The problem goes from having an infinite number of solutions to having no exact solutions. I want to traverse and rank a subset of the solution space by approximation error. I tried using scipy's differential_evolution, which is theoretically a MINLP solver, but it doesn't at all work for this problem; it's derivative-free when I think I actually want to keep my autoderivatives. So my questions are:

• What are some numerical strategies to branching away from a known good solution to achieve somewhat comprehensive coverage of a large but finite solution space?
• What are some numerical strategies to choosing solution space traversal vectors that preserve equation validity and don't violate inequalities?
• Are there any straightforward ways to reveal secondary equations (such as fixed ratios between some R) that must remain true for the solution to be satisfied?
• Whereas I've given up on differential_evolution, is the Gekko APOPT MINLP support suited to this problem?

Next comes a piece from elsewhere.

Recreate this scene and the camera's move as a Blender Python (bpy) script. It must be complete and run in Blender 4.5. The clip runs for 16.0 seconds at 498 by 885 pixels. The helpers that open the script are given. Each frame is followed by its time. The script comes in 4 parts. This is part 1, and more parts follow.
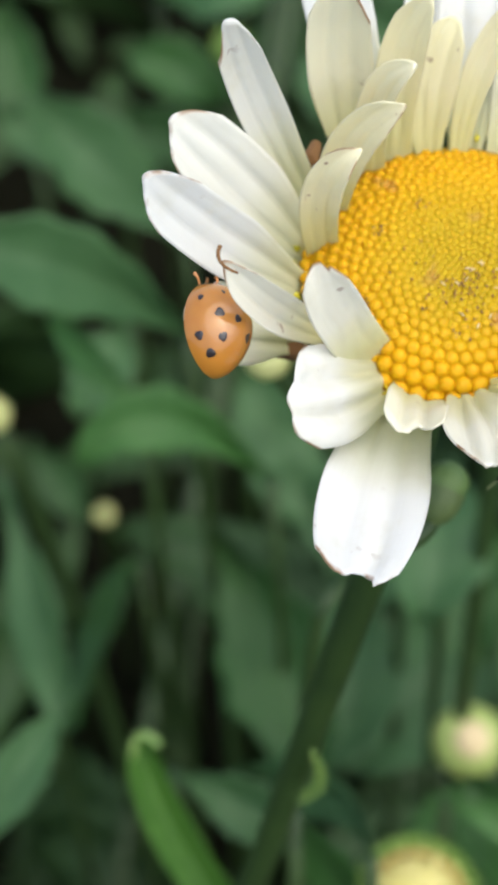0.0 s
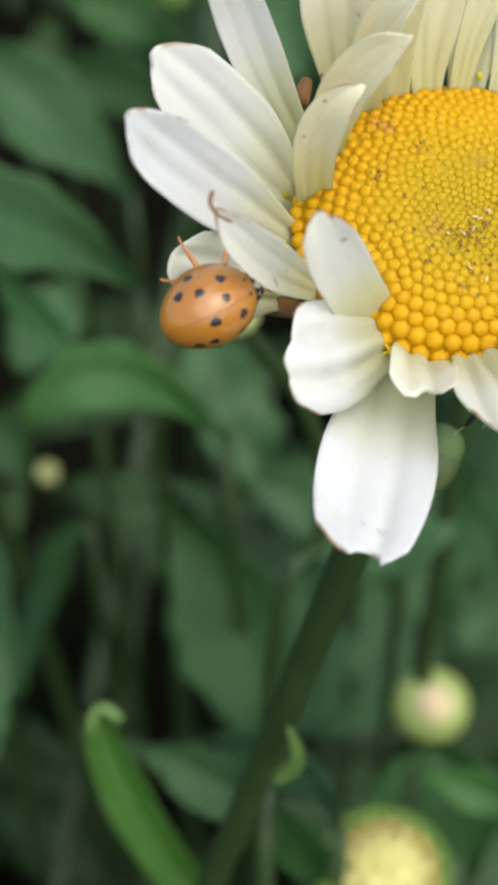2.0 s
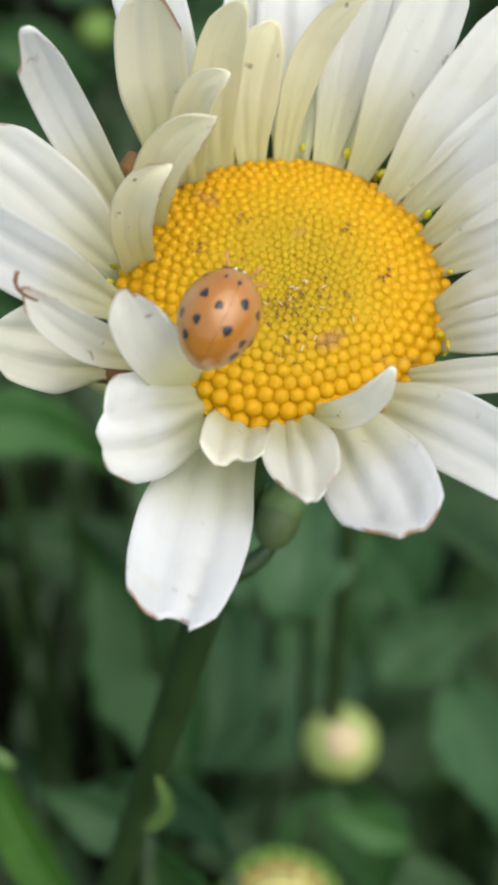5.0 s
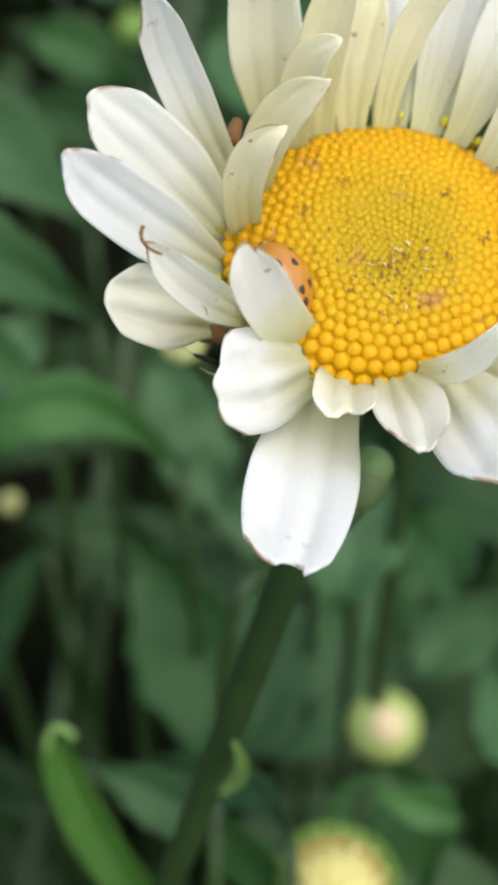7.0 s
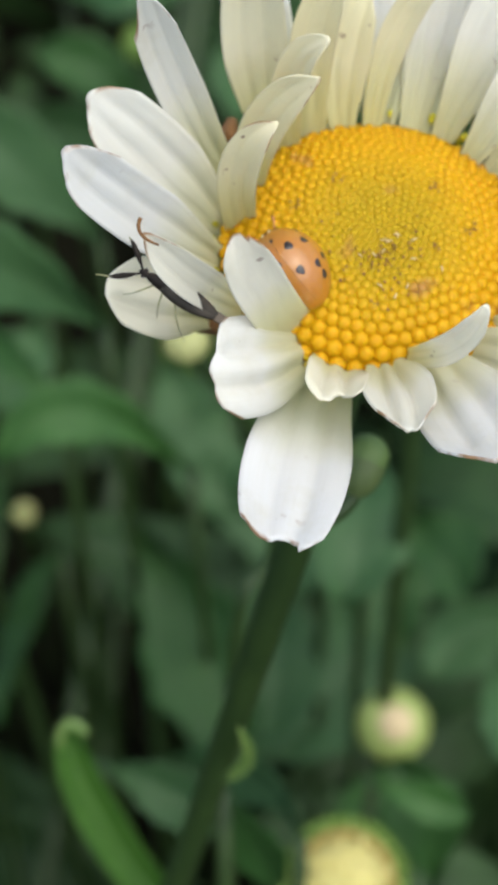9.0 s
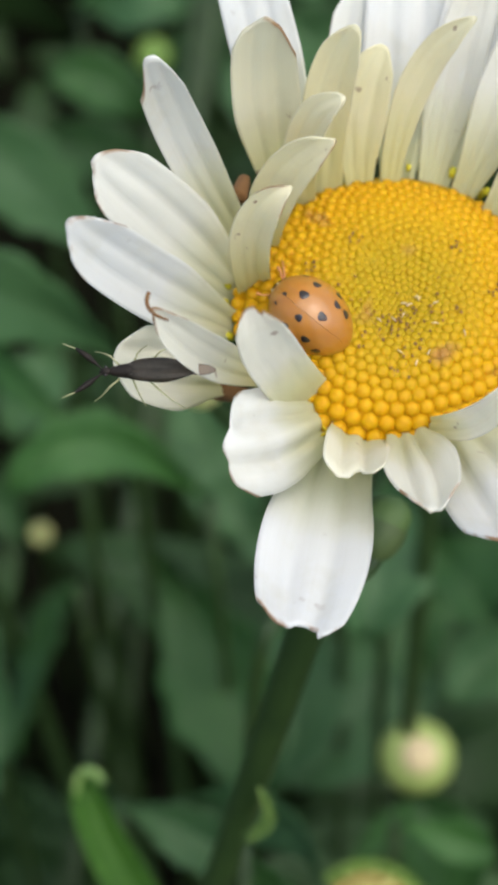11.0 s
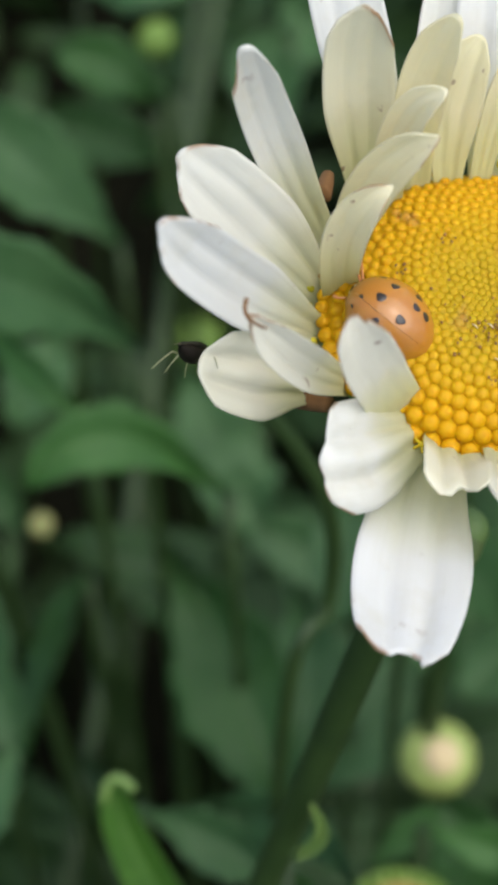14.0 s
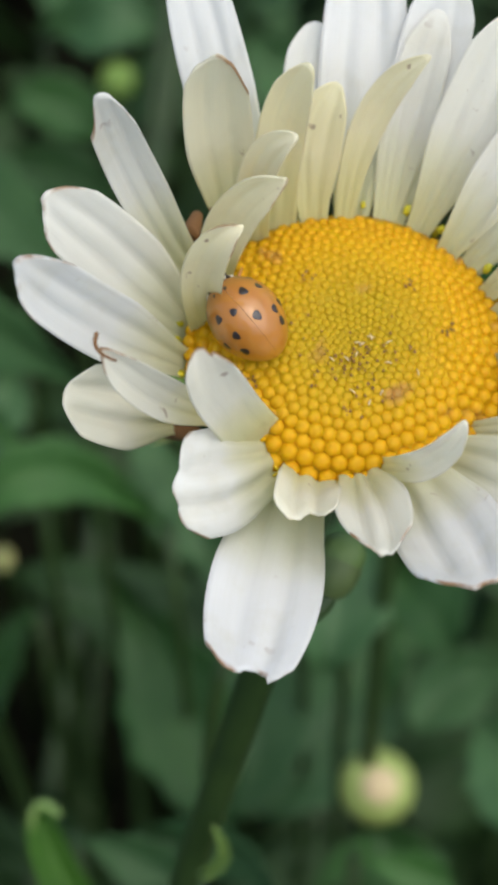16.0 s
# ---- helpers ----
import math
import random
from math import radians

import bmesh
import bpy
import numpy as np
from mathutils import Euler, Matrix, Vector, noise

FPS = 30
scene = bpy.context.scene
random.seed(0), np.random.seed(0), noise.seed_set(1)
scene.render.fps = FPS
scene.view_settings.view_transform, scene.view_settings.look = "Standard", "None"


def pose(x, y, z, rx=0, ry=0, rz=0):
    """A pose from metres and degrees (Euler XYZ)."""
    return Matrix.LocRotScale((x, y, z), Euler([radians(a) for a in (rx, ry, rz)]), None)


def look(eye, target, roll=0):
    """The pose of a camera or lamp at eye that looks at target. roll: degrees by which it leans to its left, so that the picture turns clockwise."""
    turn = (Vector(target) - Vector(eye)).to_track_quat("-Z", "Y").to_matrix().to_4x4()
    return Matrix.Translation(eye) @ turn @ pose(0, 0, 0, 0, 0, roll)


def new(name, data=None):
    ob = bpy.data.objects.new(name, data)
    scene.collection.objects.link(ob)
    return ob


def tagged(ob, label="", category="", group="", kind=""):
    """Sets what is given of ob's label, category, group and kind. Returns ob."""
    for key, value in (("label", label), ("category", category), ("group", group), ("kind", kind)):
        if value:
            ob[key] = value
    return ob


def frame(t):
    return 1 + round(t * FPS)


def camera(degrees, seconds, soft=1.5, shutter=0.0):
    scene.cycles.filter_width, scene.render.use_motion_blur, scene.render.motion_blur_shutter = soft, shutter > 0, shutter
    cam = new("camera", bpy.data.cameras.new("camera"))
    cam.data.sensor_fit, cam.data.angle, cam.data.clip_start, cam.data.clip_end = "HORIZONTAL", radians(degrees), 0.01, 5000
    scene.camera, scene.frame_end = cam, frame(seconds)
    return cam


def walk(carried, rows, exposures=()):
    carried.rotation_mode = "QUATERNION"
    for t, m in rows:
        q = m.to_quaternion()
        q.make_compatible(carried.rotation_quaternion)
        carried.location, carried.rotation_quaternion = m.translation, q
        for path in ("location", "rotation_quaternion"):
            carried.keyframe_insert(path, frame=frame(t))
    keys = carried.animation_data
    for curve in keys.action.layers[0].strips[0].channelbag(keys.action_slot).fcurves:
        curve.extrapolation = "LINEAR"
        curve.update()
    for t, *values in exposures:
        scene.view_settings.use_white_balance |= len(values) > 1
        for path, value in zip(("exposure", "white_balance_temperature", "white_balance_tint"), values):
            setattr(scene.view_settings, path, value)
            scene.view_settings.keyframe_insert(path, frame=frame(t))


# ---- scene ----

It seems unlikely that this is going to get an answer, and in the intervening time I've found a working solution on my own, so I'll answer it myself:

Scipy's differential_evolution is an implementation of a stochastic, derivative-free population method from Storn, R and Price, K, Differential Evolution - a Simple and Efficient Heuristic for Global Optimization over Continuous Spaces, Journal of Global Optimization, 1997, 11, 341 - 359 and Qiang, J., Mitchell, C., A Unified Differential Evolution Algorithm for Global Optimization, 2014.

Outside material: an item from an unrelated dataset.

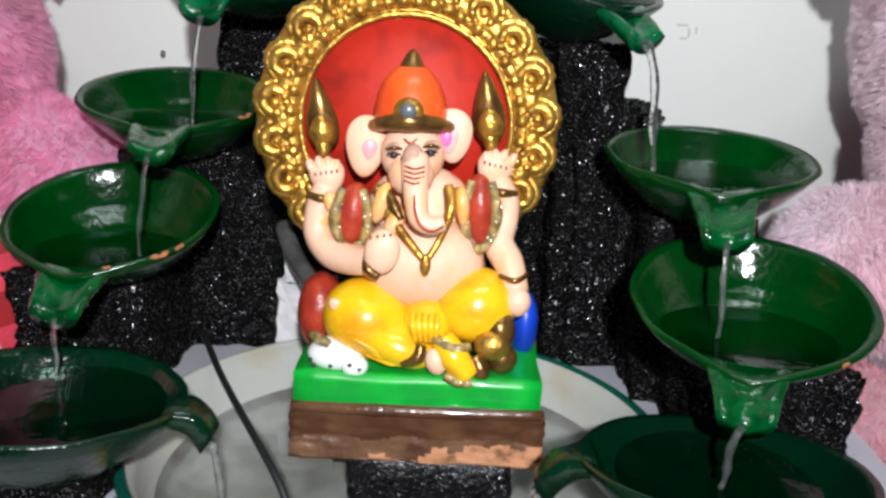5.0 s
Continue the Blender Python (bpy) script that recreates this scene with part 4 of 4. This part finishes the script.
# ---- small things ----
bm = bmesh.new()
add_tube(bm, [(-0.152, 0.075, 0.022), (-0.128, 0.030, 0.012), (-0.098, -0.020, 0.002), (-0.075, -0.052, -0.012), (-0.060, -0.068, -0.034)], [0.0022, 0.0022], steps=8)
single("pump_cable", bm, RUBBER, "black rubber cable hanging into the basin", "cable")
bm = bmesh.new()
add_tube(bm, [(-0.099, 0.090, 0.096), (-0.088, 0.070, 0.082), (-0.068, 0.050, 0.062), (-0.045, 0.035, 0.030), (-0.045, 0.0, -0.030)], [0.0065, 0.0065], sides=14, steps=8)
single("water_pipe", bm, PIPE, "smoky plastic water pipe behind the statue", "pipe")
bm = bmesh.new()
add_lathe(bm, [(0.024, -0.0485), (0.024, -0.038), (0.020, -0.0335), (0.010, -0.032), (0.0, -0.032)], pose(-0.056, -0.078, 0), sides=32)
single("pump", bm, PUMP, "small pale grey round pump under the water", "pump")
for c, r in (((-0.096, 0.112, 0.062), (0.006, 0.004, 0.012)), ((-0.088, 0.128, 0.023), (0.022, 0.008, 0.023))):
    bm = bmesh.new()
    add_box(bm, c[0] - r[0], c[0] + r[0], c[1] - r[1], c[1] + r[1], c[2] - r[2], c[2] + r[2], cuts=5, rough=0.003, freq=90)
    single("foam_scrap", bm, PAPER, "torn scrap of white packing foam on the rockwork", "scrap", smooth=False)
for mat, dy, dz in ((WIRE_GREEN, 0.0, 0.004), (WIRE_YELLOW, -0.006, 0.0025)):
    bm = bmesh.new()
    add_tube(bm, [(-0.47, 0.000 + dy, LOW + dz), (-0.40, 0.004 + dy, LOW + dz), (-0.345, 0.004 + dy * 1.5, LOW + dz), (-0.295, 0.028 + dy, LOW + dz + 0.006), (-0.22, 0.06 + dy, LOW + dz)], [0.0018, 0.0018], sides=8)
    single("wire", bm, mat, "thin insulated wire lying on black cloth", "wire")
bm = bmesh.new()
add_ell(bm, (-0.2435, WALL_Y - 0.001, 0.197), (0.0022, 0.002, 0.0035), 0)
single("nail_head", bm, MARK, "small dark nail head in the wall", "nail")
bm = bmesh.new()
for x, z, w, h in ((0.206, 0.242, 0.010, 0.0012), (0.212, 0.236, 0.0013, 0.008), (0.208, 0.231, 0.006, 0.0012), (0.218, 0.238, 0.0012, 0.006)):
    add_box(bm, x - w / 2, x + w / 2, WALL_Y - 0.0006, WALL_Y + 0.001, z - h / 2, z + h / 2)
single("pencil_mark", bm, FAINT, "faint grey pencil scribble on the wall", "mark", smooth=False)

bm = bmesh.new()
add_tube(bm, [(-0.385, WALL_Y, 0.316), (-0.372, WALL_Y, 0.328), (-0.350, WALL_Y, 0.340), (-0.330, WALL_Y, 0.356), (-0.295, WALL_Y, 0.374), (-0.270, WALL_Y, 0.398)], [0.0004, 0.0007, 0.0004], sides=6)
single("plaster_crack", bm, FAINT, "thin grey hairline crack in the plaster wall", "crack")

The implementation does support doubly-bounded integer variables (my resistances) and both linear and non-linear constraints. I've found that when the constraints are not satisfied, DE represents them as an infinite cost, and the solver never converges - this in contrast to Kraft's SLSQP algorithm that is able to simultaneously converge on difficult constraints while still approaching a local minimum. In this context the constraints are:

• two KCL systems to solve for unspecified voltages in the case where $$V_o$$ floats
• an upper bound to the common-mode input voltage (the last equation shown in the question)
• a lower bound to the output voltage during input-low, $$Vo_{lo}$$

The latter two are easy enough to satisfy as they're inequalities but the first is difficult to satisfy as it's an equality and DE does not do well when fed it directly. For this reason I've moved to a nested optimisation strategy where, in the outer DE layer, only the integral resistances are degrees of freedom and the voltages are unspecified. In an inner layer that uses MINPACK's hybrid Powell method for root finding on a continuous vector-valued domain, the voltages are re-calculated whenever the cost or constraints are evaluated. This is somewhat slow but works well enough.

The implementation is on Github. I might tune it later to try some of the alternative Qiang-Mitchell DE strategies, but for now it's good enough.